Rezension

Rainbirds

Rainbirds - Clarissa Goenawan

Rainbirds
von Clarissa Goenawan

Bewertet mit 4 Sternen

When the news of his beloved sister’s death reaches Ren, he hurries to the small town of Akakawa where she had been worked as a teacher for the last couple of years. The police do not have many cues about the young woman’s crucial death, she fell victim to a merciless murderer and was heavily mutilated. Ren starts to ask questions himself, first the landlord where his sister had stayed and with whom she seemed to have had quite a delicate agreement. But also at her work place, there are interesting people who might know more than they would admit at first. In his dreams, Ren is haunted by a young girl with pigtails who obviously wants to tell him something, but he needs time to understand the girl’s message.

 

Clarissa Goenawan’s novel is set in 1990s in rural Japan and thus the atmosphere is far from the Tokyo rush that you might have in mind when thinking about young people on the Asian island. The plot moves at a moderate pace; modern media simply does not exist so people need to talk to each other to get information or to – very conventionally – send letters.

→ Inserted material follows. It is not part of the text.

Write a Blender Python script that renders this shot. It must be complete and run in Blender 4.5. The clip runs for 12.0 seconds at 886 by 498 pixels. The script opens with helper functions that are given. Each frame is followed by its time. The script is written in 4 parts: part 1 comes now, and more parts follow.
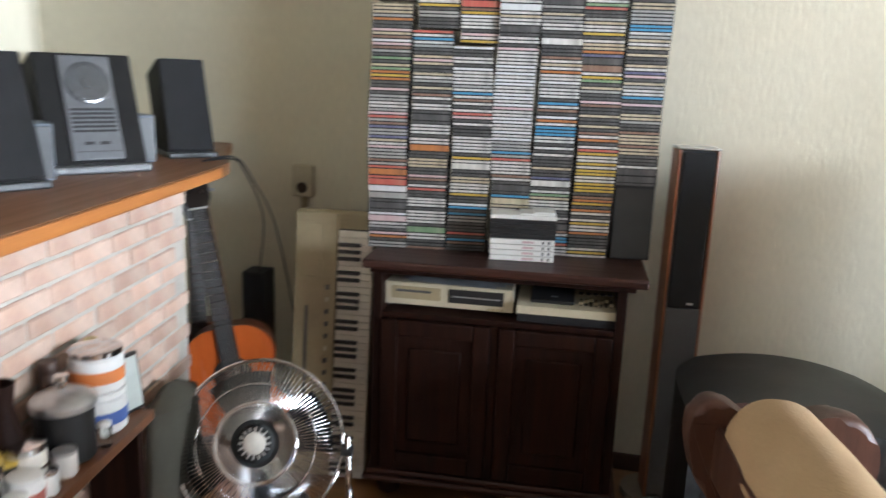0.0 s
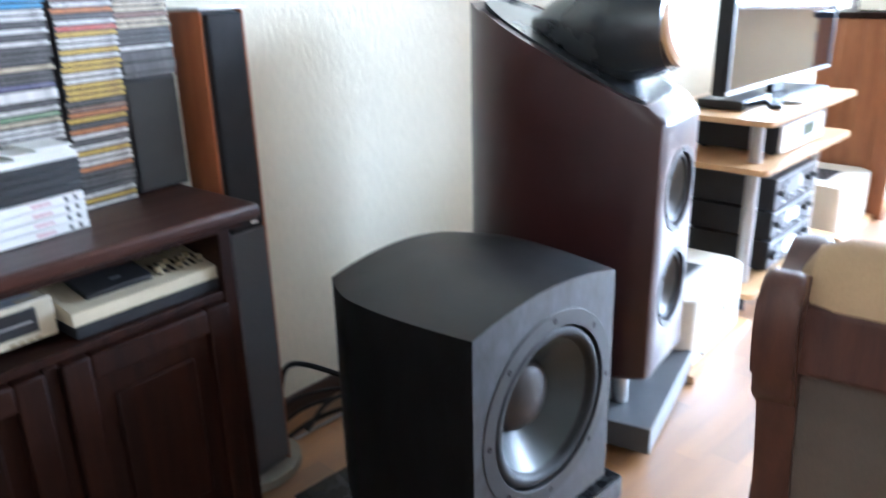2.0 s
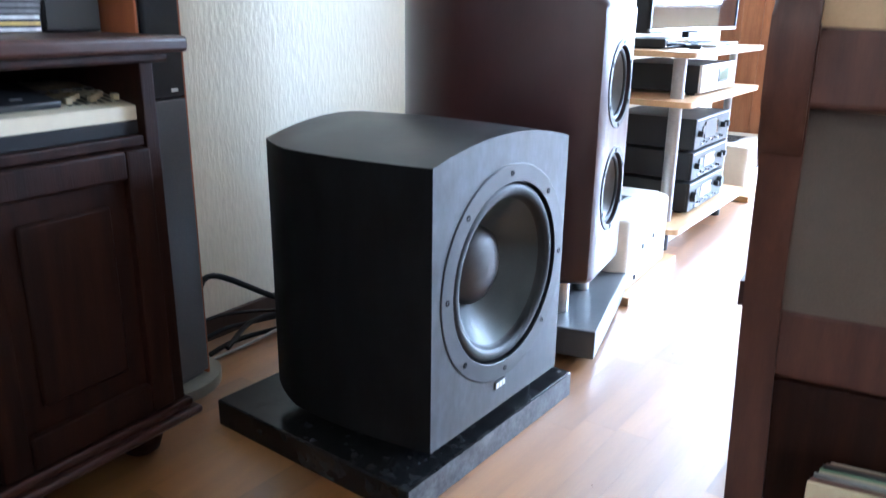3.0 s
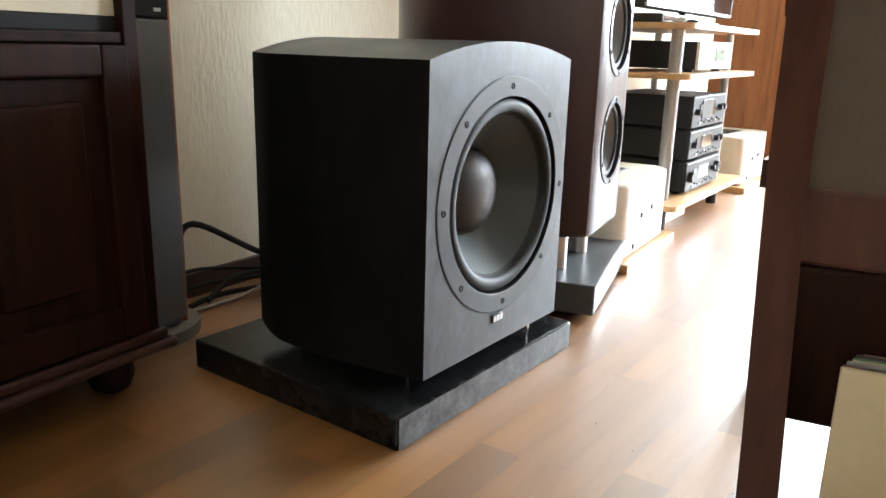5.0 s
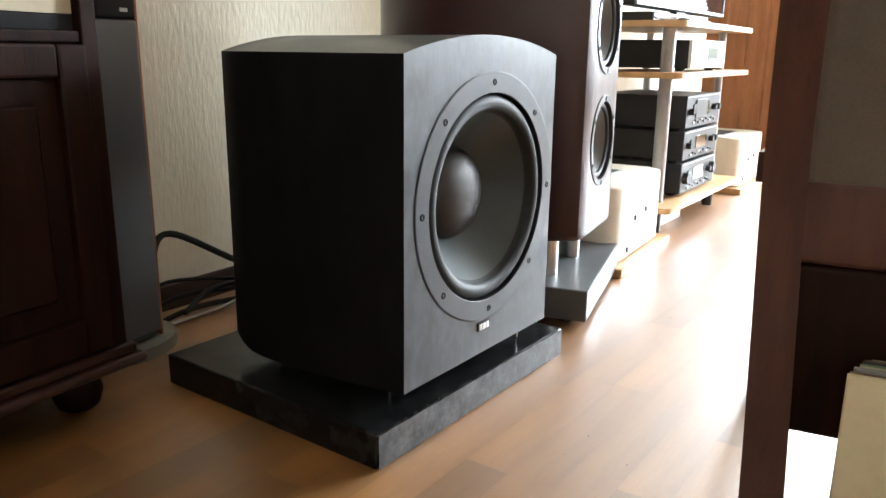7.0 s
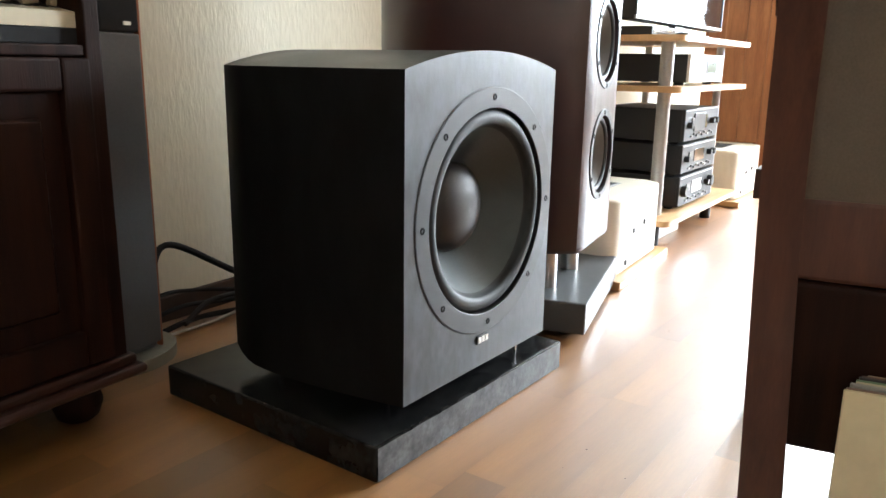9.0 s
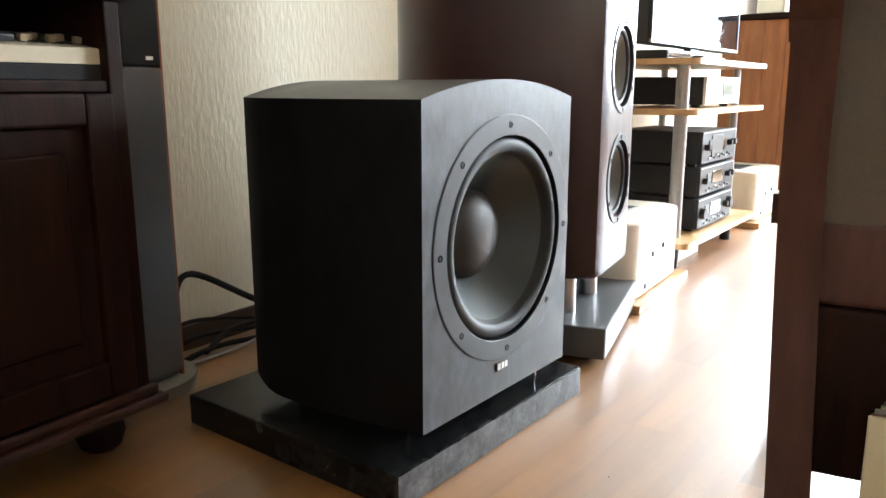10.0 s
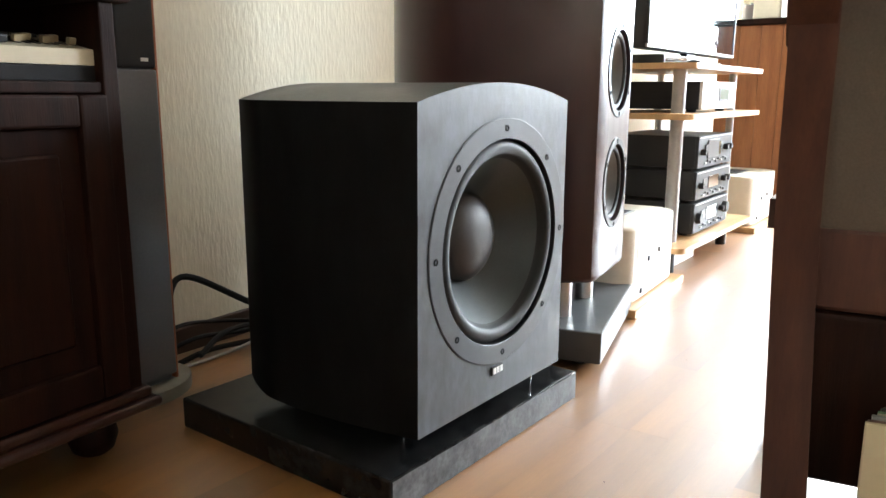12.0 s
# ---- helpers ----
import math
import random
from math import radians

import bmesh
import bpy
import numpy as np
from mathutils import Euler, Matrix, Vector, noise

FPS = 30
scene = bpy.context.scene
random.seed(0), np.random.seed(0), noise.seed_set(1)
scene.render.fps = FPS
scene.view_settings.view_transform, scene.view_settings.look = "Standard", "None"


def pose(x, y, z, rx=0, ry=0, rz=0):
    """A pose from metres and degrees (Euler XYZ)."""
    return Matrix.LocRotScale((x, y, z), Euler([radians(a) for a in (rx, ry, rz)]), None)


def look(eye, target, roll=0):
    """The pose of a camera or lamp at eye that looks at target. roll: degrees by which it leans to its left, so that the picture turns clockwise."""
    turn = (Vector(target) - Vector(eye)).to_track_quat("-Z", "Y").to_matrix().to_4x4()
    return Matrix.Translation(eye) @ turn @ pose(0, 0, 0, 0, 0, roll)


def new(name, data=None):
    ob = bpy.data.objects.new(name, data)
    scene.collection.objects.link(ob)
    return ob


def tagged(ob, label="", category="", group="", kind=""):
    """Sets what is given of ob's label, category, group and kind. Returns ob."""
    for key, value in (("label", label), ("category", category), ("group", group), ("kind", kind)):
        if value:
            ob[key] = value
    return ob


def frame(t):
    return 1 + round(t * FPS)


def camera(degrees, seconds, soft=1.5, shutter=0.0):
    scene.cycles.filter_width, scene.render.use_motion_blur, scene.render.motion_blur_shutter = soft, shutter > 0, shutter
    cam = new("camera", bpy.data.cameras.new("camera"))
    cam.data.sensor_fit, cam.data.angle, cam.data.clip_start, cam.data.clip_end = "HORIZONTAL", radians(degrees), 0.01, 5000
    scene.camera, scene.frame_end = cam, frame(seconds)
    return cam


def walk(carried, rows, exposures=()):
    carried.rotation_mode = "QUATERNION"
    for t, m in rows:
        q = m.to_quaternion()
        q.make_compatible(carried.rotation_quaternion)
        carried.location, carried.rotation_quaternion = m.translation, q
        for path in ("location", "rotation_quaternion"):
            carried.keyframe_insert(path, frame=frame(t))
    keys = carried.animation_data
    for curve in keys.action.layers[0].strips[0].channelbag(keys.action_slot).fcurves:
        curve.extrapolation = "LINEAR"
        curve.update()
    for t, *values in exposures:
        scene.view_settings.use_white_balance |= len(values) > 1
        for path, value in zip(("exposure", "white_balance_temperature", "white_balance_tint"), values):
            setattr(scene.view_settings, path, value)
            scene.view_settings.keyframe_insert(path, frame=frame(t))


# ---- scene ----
cam = camera(60.2, 12.0, shutter=0.5)

PATH = [
    (0, (0.234, 0.214, 1.382), (0.091, 2.157, 0.933), 2.2),
    (0.5, (-0.083, 0.464, 1.381), (0.252, 2.377, 0.903), 1.9),
    (0.8, (-0.211, 0.631, 1.348), (0.343, 2.479, 0.821), 2.7),
    (1, (-0.258, 0.760, 1.352), (0.479, 2.552, 0.857), 1.2),
    (1.2, (-0.298, 0.899, 1.330), (0.677, 2.573, 0.832), 2.0),
    (1.5, (-0.272, 1.026, 1.295), (0.902, 2.559, 0.774), -0.1),
    (2, (-0.326, 1.223, 1.242), (1.226, 2.289, 0.567), -1.5),
    (2.5, (-0.359, 1.335, 1.056), (1.312, 2.198, 0.375), 1.7),
    (3, (-0.379, 1.316, 0.878), (1.331, 2.163, 0.279), 0.8),
    (5, (-0.358, 1.336, 0.656), (1.386, 2.167, 0.137), 1.6),
    (5.5, (-0.348, 1.326, 0.654), (1.402, 2.151, 0.147), 0.5),
    (6, (-0.345, 1.32, 0.649), (1.41, 2.136, 0.148), 0.6),
    (6.5, (-0.314, 1.33, 0.645), (1.442, 2.144, 0.142), 1.2),
    (7, (-0.286, 1.338, 0.634), (1.464, 2.167, 0.136), 0.7),
    (9, (-0.293, 1.337, 0.641), (1.465, 2.166, 0.169), 1.0),
    (9.5, (-0.294, 1.336, 0.643), (1.468, 2.151, 0.161), 1.5),
    (10, (-0.296, 1.334, 0.648), (1.453, 2.214, 0.236), 0.0),
    (10.5, (-0.29, 1.336, 0.647), (1.462, 2.214, 0.247), -0.0),
    (11, (-0.3, 1.33, 0.648), (1.455, 2.192, 0.226), 0.6),
    (11.5, (-0.3, 1.332, 0.643), (1.457, 2.196, 0.236), 0.2),
    (12, (-0.291, 1.336, 0.647), (1.464, 2.207, 0.244), 0.3),
]
EXPOSURE = [(0, 0.35, 5850, 10), (1, 0.8, 5600, 10), (2, 1.1, 4950, 10), (3, 1.25, 4700, 10), (4.2, 1.0, 5750, 10), (5, 0.92, 6050, 8), (12, 0.92, 6050, 8)]
walk(cam, [(t, look(eye, target, roll)) for t, eye, target, roll in PATH], EXPOSURE)

# ---- light ----
ROOM = pose(1.15, 2.76, 0, 0, 0, -8)     # u along the long wall, v negative into the room
world = bpy.data.worlds.new("sky")
scene.world = world
world.use_nodes = True
wn = world.node_tree.nodes
sky = wn.new("ShaderNodeTexSky")
sky.sky_type, sky.sun_disc = "NISHITA", False
sky.sun_elevation, sky.sun_rotation = radians(40), radians(70)
wn["Background"].inputs["Strength"].default_value = 0.12
world.node_tree.links.new(sky.outputs[0], wn["Background"].inputs["Color"])
sun = new("sun", bpy.data.lights.new("sun", "SUN"))
sun.data.energy, sun.data.angle, sun.data.color = 1.0, radians(12), (1, 0.96, 0.9)
sun.matrix_world = look((9, 3, 7), (4, -4, 0))
WIN_V0, WIN_V1, WIN_Z0, WIN_Z1, END_U = -4.6, -0.85, 0.95, 2.4, 5.3
day = new("window_daylight", bpy.data.lights.new("window_daylight", "AREA"))
day.data.shape, day.data.size, day.data.size_y = "RECTANGLE", WIN_V1 - WIN_V0, WIN_Z1 - WIN_Z0
day.data.energy, day.data.color = 430, (0.88, 0.95, 1.0)
day.matrix_world = ROOM @ pose(END_U + 0.1, (WIN_V0 + WIN_V1) / 2, (WIN_Z0 + WIN_Z1) / 2, 90, 0, 90)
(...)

Even though the motive that drives the action is an unsolved murder case, the novel is far from being a real crime novel. It is much more about the brother’s loss, a rather dysfunctional family (or rather: families since none of the families presented can be considered functional in any way) and in a way also about love or different kinds of love. It is a quite melancholy book with some rather dark and even mystical aspects.

 

I felt sorry for the young protagonist most of the time. He is quite lonely and now with his beloved sister gone, he got nobody to rely on anymore. His childhood memories were quite depressing and it is a wonder that from what he and his sister experienced they didn’t develop any serious mental illness. There is something intriguing about the other characters, too, albeit I assume that this is also stemming from the fact that they are portrayed in a fairly typical Japanese way, eccentric to some extent, which is rather unknown or unusual for Europeans. What I found quite interesting is the fact that the writer herself isn’t Japanese, but for me, her novel is thoroughly Japanese concerning the atmosphere and the characters.